• _Task_: Output each entry exactly; skip nothing.

• _Data provided_:
----

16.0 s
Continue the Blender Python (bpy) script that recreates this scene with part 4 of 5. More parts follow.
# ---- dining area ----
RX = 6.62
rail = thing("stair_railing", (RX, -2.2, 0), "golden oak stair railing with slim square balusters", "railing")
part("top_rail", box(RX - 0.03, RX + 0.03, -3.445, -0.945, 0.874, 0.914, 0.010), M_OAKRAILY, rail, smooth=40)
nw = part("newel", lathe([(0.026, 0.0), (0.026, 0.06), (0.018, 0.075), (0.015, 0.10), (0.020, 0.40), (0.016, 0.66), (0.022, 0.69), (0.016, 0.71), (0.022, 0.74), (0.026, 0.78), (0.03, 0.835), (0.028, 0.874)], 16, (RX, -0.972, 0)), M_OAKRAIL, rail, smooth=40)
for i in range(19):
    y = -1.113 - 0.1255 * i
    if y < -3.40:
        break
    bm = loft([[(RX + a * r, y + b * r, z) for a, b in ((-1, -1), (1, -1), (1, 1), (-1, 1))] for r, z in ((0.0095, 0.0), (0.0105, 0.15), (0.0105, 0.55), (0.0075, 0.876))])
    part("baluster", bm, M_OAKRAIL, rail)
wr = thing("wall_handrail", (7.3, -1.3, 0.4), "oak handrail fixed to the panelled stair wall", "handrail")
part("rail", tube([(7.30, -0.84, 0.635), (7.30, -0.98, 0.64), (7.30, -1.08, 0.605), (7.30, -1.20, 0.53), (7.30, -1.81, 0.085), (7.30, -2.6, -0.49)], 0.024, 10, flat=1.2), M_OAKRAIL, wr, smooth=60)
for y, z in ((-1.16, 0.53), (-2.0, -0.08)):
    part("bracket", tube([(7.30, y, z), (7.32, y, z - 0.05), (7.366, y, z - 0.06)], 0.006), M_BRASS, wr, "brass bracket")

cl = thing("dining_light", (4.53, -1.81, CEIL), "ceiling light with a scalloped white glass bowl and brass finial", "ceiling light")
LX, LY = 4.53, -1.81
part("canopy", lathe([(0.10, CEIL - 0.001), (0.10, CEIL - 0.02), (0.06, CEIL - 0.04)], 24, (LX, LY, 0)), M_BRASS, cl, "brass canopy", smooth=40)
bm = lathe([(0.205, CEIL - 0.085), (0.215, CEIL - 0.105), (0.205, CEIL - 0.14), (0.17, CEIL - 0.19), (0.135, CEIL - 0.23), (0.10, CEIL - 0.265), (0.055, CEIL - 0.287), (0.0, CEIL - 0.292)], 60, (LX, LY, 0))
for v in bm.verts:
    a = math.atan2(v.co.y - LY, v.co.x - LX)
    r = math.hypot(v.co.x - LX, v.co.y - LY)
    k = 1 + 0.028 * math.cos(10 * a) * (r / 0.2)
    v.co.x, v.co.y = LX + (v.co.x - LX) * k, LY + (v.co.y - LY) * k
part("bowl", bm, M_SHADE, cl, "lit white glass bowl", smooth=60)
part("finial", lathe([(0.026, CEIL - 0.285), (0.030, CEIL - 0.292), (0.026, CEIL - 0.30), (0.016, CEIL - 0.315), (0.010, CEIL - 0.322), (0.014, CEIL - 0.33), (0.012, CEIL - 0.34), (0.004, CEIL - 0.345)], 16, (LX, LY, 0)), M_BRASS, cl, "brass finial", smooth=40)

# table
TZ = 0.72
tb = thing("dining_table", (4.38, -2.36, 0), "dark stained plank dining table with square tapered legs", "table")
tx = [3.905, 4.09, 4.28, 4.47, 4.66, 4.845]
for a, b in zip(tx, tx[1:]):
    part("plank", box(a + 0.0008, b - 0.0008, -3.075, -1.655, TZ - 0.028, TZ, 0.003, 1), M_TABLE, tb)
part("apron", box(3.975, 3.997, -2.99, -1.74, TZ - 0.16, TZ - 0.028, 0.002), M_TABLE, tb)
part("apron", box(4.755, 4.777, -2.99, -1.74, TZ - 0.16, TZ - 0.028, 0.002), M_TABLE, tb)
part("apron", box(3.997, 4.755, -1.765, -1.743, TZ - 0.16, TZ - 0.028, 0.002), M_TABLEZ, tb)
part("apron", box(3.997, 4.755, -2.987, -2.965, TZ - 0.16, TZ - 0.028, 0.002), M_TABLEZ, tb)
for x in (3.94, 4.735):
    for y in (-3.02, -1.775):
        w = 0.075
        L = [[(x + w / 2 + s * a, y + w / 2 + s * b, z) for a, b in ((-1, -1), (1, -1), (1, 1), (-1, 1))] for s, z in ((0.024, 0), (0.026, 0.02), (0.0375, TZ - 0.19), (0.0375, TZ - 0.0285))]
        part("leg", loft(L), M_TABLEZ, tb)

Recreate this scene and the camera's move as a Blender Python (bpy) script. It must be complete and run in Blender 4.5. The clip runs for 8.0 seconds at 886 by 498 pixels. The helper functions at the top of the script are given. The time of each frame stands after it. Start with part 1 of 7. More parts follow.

----

• _Finished exercise_:
16.0 s
Continue the Blender Python (bpy) script that recreates this scene with part 4 of 5. More parts follow.
# ---- dining area ----
RX = 6.62
rail = thing("stair_railing", (RX, -2.2, 0), "golden oak stair railing with slim square balusters", "railing")
part("top_rail", box(RX - 0.03, RX + 0.03, -3.445, -0.945, 0.874, 0.914, 0.010), M_OAKRAILY, rail, smooth=40)
nw = part("newel", lathe([(0.026, 0.0), (0.026, 0.06), (0.018, 0.075), (0.015, 0.10), (0.020, 0.40), (0.016, 0.66), (0.022, 0.69), (0.016, 0.71), (0.022, 0.74), (0.026, 0.78), (0.03, 0.835), (0.028, 0.874)], 16, (RX, -0.972, 0)), M_OAKRAIL, rail, smooth=40)
for i in range(19):
    y = -1.113 - 0.1255 * i
    if y < -3.40:
        break
    bm = loft([[(RX + a * r, y + b * r, z) for a, b in ((-1, -1), (1, -1), (1, 1), (-1, 1))] for r, z in ((0.0095, 0.0), (0.0105, 0.15), (0.0105, 0.55), (0.0075, 0.876))])
    part("baluster", bm, M_OAKRAIL, rail)
wr = thing("wall_handrail", (7.3, -1.3, 0.4), "oak handrail fixed to the panelled stair wall", "handrail")
part("rail", tube([(7.30, -0.84, 0.635), (7.30, -0.98, 0.64), (7.30, -1.08, 0.605), (7.30, -1.20, 0.53), (7.30, -1.81, 0.085), (7.30, -2.6, -0.49)], 0.024, 10, flat=1.2), M_OAKRAIL, wr, smooth=60)
for y, z in ((-1.16, 0.53), (-2.0, -0.08)):
    part("bracket", tube([(7.30, y, z), (7.32, y, z - 0.05), (7.366, y, z - 0.06)], 0.006), M_BRASS, wr, "brass bracket")

cl = thing("dining_light", (4.53, -1.81, CEIL), "ceiling light with a scalloped white glass bowl and brass finial", "ceiling light")
LX, LY = 4.53, -1.81
part("canopy", lathe([(0.10, CEIL - 0.001), (0.10, CEIL - 0.02), (0.06, CEIL - 0.04)], 24, (LX, LY, 0)), M_BRASS, cl, "brass canopy", smooth=40)
bm = lathe([(0.205, CEIL - 0.085), (0.215, CEIL - 0.105), (0.205, CEIL - 0.14), (0.17, CEIL - 0.19), (0.135, CEIL - 0.23), (0.10, CEIL - 0.265), (0.055, CEIL - 0.287), (0.0, CEIL - 0.292)], 60, (LX, LY, 0))
for v in bm.verts:
    a = math.atan2(v.co.y - LY, v.co.x - LX)
    r = math.hypot(v.co.x - LX, v.co.y - LY)
    k = 1 + 0.028 * math.cos(10 * a) * (r / 0.2)
    v.co.x, v.co.y = LX + (v.co.x - LX) * k, LY + (v.co.y - LY) * k
part("bowl", bm, M_SHADE, cl, "lit white glass bowl", smooth=60)
part("finial", lathe([(0.026, CEIL - 0.285), (0.030, CEIL - 0.292), (0.026, CEIL - 0.30), (0.016, CEIL - 0.315), (0.010, CEIL - 0.322), (0.014, CEIL - 0.33), (0.012, CEIL - 0.34), (0.004, CEIL - 0.345)], 16, (LX, LY, 0)), M_BRASS, cl, "brass finial", smooth=40)

# table
TZ = 0.72
tb = thing("dining_table", (4.38, -2.36, 0), "dark stained plank dining table with square tapered legs", "table")
tx = [3.905, 4.09, 4.28, 4.47, 4.66, 4.845]
for a, b in zip(tx, tx[1:]):
    part("plank", box(a + 0.0008, b - 0.0008, -3.075, -1.655, TZ - 0.028, TZ, 0.003, 1), M_TABLE, tb)
part("apron", box(3.975, 3.997, -2.99, -1.74, TZ - 0.16, TZ - 0.028, 0.002), M_TABLE, tb)
part("apron", box(4.755, 4.777, -2.99, -1.74, TZ - 0.16, TZ - 0.028, 0.002), M_TABLE, tb)
part("apron", box(3.997, 4.755, -1.765, -1.743, TZ - 0.16, TZ - 0.028, 0.002), M_TABLEZ, tb)
part("apron", box(3.997, 4.755, -2.987, -2.965, TZ - 0.16, TZ - 0.028, 0.002), M_TABLEZ, tb)
for x in (3.94, 4.735):
    for y in (-3.02, -1.775):
        w = 0.075
        L = [[(x + w / 2 + s * a, y + w / 2 + s * b, z) for a, b in ((-1, -1), (1, -1), (1, 1), (-1, 1))] for s, z in ((0.024, 0), (0.026, 0.02), (0.0375, TZ - 0.19), (0.0375, TZ - 0.0285))]
        part("leg", loft(L), M_TABLEZ, tb)

Recreate this scene and the camera's move as a Blender Python (bpy) script. It must be complete and run in Blender 4.5. The clip runs for 8.0 seconds at 886 by 498 pixels. The helper functions at the top of the script are given. The time of each frame stands after it. Start with part 1 of 7. More parts follow.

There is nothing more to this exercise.